ANAHEIM — California’s unprecedented October 7 recall election has led pundits on the opposite coast to trot out their usual clichés about the state’s wacky ways and distasteful habit of “direct democracy.” If you can get past their nasty elitist streak, the commentaries generally offer the sound, reasonable critique that voters had their opportunity to get rid of Gov. Gray Davis just nine months ago and didn’t, so why are they demanding a second chance now?
But what’s far less sound or reasonable is the way so many national pundits essentially let Davis off the hook for his resolute incompetence in five years running the Golden State. Consider these examples from two columnists with sharply different profiles:
According to Paul Krugman of the New York Times, Davis is a scapegoat for matters’ beyond the veteran Democratic politician’s control. “Thanks to the end of the tech boom and the bursting of the tech bubble — with an assist from energy price-gouging — California’s budget has plunged into deficit,” he wrote last week.

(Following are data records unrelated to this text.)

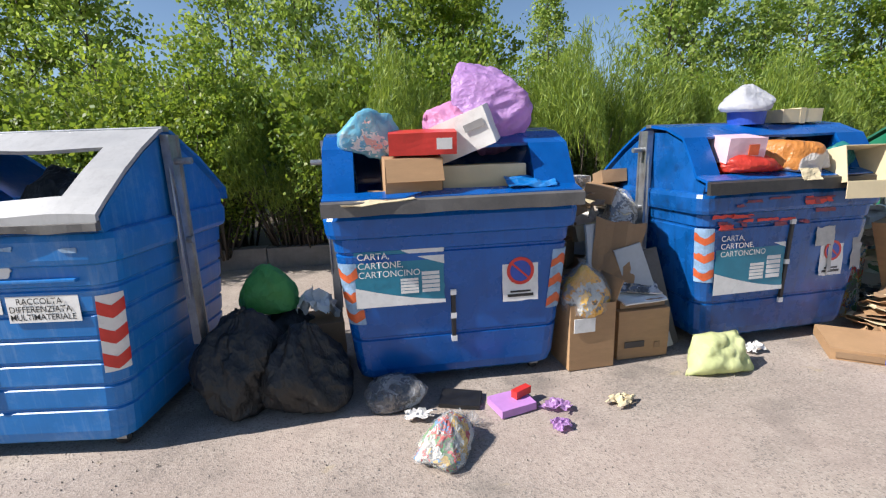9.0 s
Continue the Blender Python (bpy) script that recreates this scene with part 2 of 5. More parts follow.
M_ORANGE = surface("faded orange print", (0.60, 0.11, 0.03), 0.45, var=0.35, big=9, bump_by=0.03)
M_BLUEPRINT = surface("blue print", (0.02, 0.07, 0.40), 0.4, var=0.2, big=9, bump_by=0.03)
M_TEAL = surface("teal print", (0.015, 0.20, 0.30), 0.4, var=0.2, big=7, bump_by=0.03)
M_PALESCRAPE = surface("pale scraped blue plastic", (0.26, 0.40, 0.58), 0.6, var=0.4, big=12, bump_by=0.1, dirt=(0.10, 0.10, 0.10), dirt_by=0.5)
M_BLACK = surface("black print", (0.012, 0.012, 0.013), 0.45, var=0.3, big=9, bump_by=0.03)
M_GREYPRINT = surface("grey print", (0.30, 0.29, 0.28), 0.5, var=0.25, big=9, bump_by=0.03)
M_GREENDIM = surface("green plastic under a scraped-off notice", (0.03, 0.15, 0.085), 0.6, var=0.3, big=9, bump_by=0.1, dirt=(0.20, 0.24, 0.20), dirt_by=0.5)
M_GREYGREEN = surface("greenish glue residue", (0.20, 0.25, 0.21), 0.6, var=0.35, big=11, bump_by=0.1, dirt=(0.06, 0.12, 0.08), dirt_by=0.6)
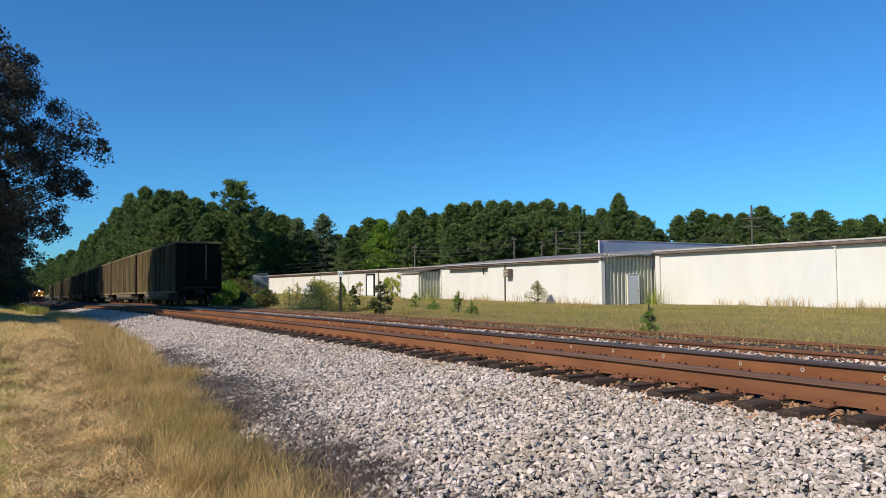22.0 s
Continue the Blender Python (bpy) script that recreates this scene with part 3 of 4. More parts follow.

Now Krugman’s shrill partisanship — and his practice of blaming the Bush-Enron conspiracy for everything from the cork in Sammy Sosa’s bat to his own receding hairline — may make this apologia predictable. But it’s mostly different only in tone, not content, from the column last week by the Washington Post’s David Broder, long the voice of inside-the-Beltway conventional wisdom.
Broder noted that California, like “virtually all states,” faced deficits after the dot-com bubble burst, but that Gov. Davis was hamstrung in dealing with the red ink by partisanship and by voter initiatives dictating state spending.
Now, the point about initiatives is valid to some degree; Proposition 98, enacted by Davis’s teachers union allies in 1988, includes a complex formula mandating education spending, for example. But all governors deal with partisanship. And in the specifics of its budget woes, California isn’t like virtually all states. Yes, virtually all states suffered when capital-gains revenues dwindled after the dot-com bust in spring 2000. But California’s Democratic-controlled state legislature went on a spending binge that lasted well after the dot-com boom ended; the 2000-01 budget approved in late summer 2000 increased spending 14 percent. This was not par for the course in America’s statehouses. Davis went along with it even though he’d warned presciently in 1999 against expanding the size of state government when times were good because of the deficits that would result when the boom was over.
When the bills came due in 2001 and 2002, Davis endorsed fig-leaf budgets built on accounting gimmicks (projecting program savings that wouldn’t necessarily be realized; delaying paying bills into the following fiscal year, etc.) and billions of dollars in borrowing. They did nothing to address a structural deficit of $1 billion a month.
Now the fiscal 2003-04 budget has just won Davis’s approval after eight months of warnings about the state’s cumulative $38 billion in red ink. And despite all those warnings, spending in California is going up by $2.5 billion over last year, the state’s legislative auditor concluded last week after deconstructing the budget’s various subterfuges.
No wonder a USA Today survey published in June of how states dealt with the post-bubble fallout ranked California dead last. No wonder credit-rating agencies rank California as the worst credit risk of any state.
Would Davis have faced a difficult task in reining in spending by his fellow Dems? Sure. But, eager to keep his party’s core constituencies of public employees and social-services advocates happy, he didn’t even try — even though his first year in office, he triangulated quite adeptly in a Sacramento then as now split between very liberal Democrats and deeply conservative Republicans. This, remember, was one of the main theses of the Oct. 11, 1999 Time magazine story that declared Davis “America’s most fearless governor.” (This article is probably now remembered as fondly in Time’s corridors as the “Hitler’s diaries” cover is remembered in Newsweek’s.)
Opposing the recall on grounds that voters had their shot at Davis and didn’t take it is one thing. But opposing the recall on grounds that Davis wasn’t even in the car when California was driven into the ditch is ridiculous.